* Instructions to follow *
Scan the lines and state how many carry "rows". Leave out everything but the number.

* Task data *
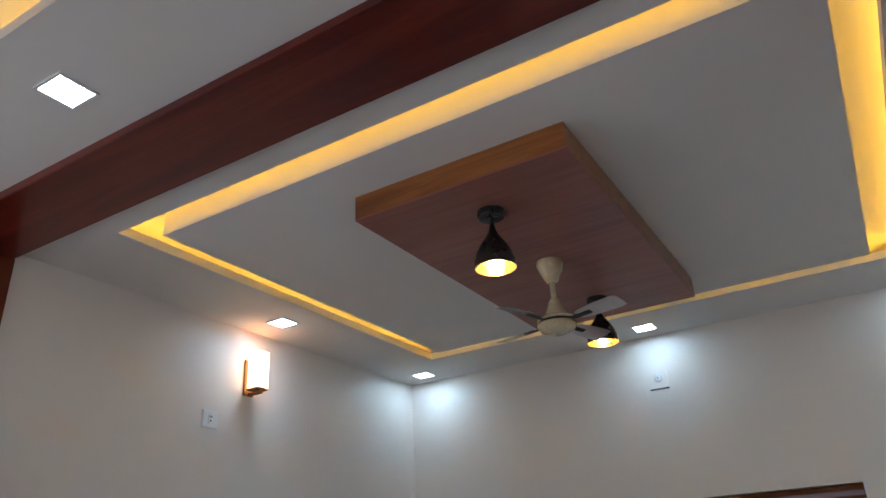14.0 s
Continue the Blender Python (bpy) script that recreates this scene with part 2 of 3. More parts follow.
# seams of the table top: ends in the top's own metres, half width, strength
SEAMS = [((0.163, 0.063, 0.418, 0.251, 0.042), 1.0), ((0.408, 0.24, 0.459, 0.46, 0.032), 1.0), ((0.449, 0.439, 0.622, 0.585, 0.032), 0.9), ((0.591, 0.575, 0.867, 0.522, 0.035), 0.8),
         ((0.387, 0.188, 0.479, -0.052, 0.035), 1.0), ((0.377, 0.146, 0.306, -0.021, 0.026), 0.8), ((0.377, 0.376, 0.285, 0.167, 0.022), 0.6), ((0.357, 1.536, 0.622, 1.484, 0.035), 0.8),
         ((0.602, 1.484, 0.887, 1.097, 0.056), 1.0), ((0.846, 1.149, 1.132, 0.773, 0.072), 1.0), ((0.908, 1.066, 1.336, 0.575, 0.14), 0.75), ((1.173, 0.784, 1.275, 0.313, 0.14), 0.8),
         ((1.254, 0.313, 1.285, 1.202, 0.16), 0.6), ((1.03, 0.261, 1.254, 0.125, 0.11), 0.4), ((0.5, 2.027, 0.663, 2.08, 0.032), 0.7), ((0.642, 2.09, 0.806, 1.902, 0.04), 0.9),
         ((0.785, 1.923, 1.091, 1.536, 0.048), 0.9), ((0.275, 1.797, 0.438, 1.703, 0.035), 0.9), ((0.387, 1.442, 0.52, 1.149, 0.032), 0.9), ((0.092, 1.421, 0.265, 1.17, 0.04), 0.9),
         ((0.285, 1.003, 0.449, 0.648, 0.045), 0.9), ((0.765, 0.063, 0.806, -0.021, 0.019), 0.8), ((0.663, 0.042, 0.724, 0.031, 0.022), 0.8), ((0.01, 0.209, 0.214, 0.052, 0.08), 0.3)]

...

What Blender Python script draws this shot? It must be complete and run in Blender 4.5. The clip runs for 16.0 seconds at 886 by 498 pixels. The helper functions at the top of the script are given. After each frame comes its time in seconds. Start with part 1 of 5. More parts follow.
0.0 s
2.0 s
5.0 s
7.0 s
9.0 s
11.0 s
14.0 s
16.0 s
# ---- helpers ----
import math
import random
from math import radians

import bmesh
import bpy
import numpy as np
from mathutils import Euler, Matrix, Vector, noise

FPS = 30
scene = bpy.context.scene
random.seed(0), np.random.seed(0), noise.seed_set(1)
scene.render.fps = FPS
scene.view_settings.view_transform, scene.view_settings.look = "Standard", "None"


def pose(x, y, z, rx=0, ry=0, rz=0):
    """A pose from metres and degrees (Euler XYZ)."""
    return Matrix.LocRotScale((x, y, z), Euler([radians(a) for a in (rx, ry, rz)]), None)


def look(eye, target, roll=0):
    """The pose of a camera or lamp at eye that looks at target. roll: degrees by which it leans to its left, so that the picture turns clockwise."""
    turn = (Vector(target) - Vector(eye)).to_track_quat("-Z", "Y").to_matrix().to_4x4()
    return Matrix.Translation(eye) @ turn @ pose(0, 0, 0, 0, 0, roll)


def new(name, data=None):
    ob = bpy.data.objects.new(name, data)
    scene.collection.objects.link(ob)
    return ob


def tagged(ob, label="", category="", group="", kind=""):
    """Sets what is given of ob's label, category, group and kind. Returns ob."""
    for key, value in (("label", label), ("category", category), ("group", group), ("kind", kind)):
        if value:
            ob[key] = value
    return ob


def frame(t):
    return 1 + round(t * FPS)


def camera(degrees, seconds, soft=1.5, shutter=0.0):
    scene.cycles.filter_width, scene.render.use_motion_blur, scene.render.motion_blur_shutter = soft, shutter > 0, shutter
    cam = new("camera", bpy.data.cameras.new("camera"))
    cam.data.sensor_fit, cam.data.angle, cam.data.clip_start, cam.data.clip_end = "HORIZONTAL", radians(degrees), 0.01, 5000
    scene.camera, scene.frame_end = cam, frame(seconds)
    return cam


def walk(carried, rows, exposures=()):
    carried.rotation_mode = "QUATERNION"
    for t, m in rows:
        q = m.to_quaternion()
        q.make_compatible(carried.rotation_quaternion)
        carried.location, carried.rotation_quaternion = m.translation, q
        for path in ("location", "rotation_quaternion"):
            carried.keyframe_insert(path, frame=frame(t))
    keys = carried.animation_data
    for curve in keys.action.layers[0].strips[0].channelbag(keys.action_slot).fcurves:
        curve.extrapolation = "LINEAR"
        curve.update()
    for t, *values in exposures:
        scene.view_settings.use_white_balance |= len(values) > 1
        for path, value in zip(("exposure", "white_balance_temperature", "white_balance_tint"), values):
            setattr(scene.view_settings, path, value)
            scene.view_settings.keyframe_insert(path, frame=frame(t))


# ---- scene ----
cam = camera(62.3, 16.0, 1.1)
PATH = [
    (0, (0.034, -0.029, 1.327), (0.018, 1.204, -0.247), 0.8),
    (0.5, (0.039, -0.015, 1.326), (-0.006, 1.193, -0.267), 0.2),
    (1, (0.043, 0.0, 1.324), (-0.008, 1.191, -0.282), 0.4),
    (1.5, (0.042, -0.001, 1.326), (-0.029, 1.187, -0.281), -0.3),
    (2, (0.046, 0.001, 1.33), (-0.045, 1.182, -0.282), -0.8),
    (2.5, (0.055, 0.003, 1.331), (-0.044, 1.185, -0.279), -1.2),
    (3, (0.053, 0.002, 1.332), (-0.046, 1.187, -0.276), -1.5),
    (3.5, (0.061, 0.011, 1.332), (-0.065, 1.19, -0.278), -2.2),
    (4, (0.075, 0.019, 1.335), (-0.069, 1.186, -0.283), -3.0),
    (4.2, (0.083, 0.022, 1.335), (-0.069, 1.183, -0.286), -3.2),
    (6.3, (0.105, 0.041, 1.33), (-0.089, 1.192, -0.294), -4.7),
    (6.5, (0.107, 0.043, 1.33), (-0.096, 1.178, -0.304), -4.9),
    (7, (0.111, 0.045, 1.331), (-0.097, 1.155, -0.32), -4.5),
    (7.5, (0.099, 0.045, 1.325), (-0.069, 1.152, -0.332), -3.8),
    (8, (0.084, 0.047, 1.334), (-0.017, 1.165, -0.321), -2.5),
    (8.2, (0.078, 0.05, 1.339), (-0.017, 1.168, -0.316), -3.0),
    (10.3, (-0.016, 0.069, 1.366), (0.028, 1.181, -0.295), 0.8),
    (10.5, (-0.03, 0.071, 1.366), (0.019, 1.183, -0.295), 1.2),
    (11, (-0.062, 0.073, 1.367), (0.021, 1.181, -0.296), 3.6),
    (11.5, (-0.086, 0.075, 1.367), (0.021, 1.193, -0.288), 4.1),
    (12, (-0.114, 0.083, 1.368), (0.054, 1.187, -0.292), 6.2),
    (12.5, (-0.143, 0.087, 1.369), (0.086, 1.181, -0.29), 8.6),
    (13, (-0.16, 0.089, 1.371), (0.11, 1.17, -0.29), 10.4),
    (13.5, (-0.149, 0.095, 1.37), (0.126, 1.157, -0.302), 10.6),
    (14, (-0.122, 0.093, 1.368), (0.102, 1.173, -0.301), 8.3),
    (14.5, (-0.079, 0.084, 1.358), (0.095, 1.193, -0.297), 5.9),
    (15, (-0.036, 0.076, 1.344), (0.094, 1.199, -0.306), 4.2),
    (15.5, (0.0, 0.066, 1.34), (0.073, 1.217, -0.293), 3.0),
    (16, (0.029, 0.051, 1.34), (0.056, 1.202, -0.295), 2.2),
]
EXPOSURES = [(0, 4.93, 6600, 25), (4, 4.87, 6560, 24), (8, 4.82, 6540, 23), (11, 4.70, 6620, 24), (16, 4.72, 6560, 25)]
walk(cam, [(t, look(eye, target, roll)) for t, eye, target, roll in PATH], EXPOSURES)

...

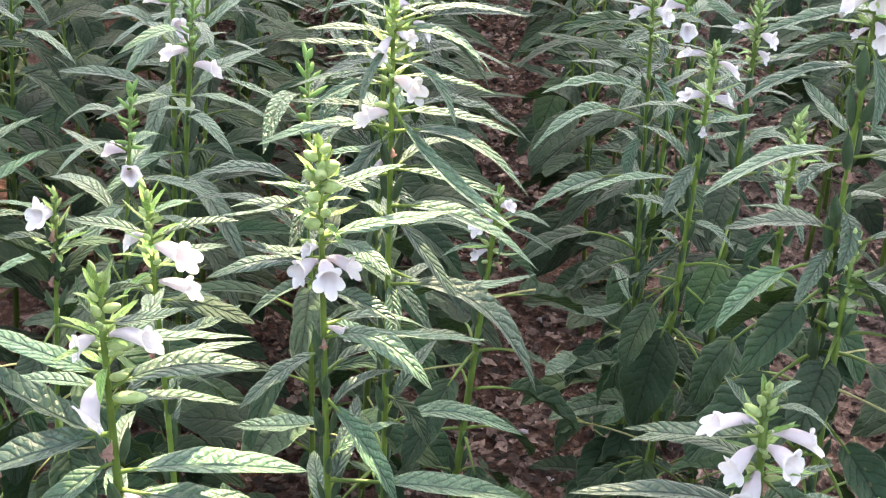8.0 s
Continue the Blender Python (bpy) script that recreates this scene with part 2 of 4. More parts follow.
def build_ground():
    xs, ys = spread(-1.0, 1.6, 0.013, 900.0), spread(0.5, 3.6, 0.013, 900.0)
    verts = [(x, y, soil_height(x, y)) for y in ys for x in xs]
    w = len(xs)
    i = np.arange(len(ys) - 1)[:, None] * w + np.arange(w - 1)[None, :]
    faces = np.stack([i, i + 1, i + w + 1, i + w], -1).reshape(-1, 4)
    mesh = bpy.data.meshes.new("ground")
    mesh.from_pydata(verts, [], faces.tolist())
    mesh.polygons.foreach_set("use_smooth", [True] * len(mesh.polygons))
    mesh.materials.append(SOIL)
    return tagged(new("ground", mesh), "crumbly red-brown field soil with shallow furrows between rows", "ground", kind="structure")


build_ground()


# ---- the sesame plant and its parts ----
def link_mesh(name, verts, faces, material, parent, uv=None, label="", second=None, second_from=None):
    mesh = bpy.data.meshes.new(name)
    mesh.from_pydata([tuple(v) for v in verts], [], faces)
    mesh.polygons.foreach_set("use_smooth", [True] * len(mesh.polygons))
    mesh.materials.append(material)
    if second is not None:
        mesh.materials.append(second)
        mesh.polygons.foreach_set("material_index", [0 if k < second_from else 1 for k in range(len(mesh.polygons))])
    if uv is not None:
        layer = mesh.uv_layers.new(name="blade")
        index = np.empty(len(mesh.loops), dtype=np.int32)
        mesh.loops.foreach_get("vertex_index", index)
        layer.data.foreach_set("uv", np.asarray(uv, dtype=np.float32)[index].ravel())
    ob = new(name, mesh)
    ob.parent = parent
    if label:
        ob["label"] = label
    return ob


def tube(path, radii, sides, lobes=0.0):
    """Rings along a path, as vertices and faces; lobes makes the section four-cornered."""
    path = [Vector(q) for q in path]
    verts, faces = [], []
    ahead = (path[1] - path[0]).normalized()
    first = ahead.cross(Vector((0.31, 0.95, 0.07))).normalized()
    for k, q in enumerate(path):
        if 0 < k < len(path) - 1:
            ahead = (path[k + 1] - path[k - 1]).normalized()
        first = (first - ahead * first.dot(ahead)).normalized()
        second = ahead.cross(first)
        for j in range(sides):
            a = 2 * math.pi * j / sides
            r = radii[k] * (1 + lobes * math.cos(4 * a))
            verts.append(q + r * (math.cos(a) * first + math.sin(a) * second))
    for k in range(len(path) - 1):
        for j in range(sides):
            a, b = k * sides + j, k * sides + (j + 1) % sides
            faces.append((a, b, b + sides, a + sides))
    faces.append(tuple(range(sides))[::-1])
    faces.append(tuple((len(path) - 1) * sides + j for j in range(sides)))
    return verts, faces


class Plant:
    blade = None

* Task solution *
3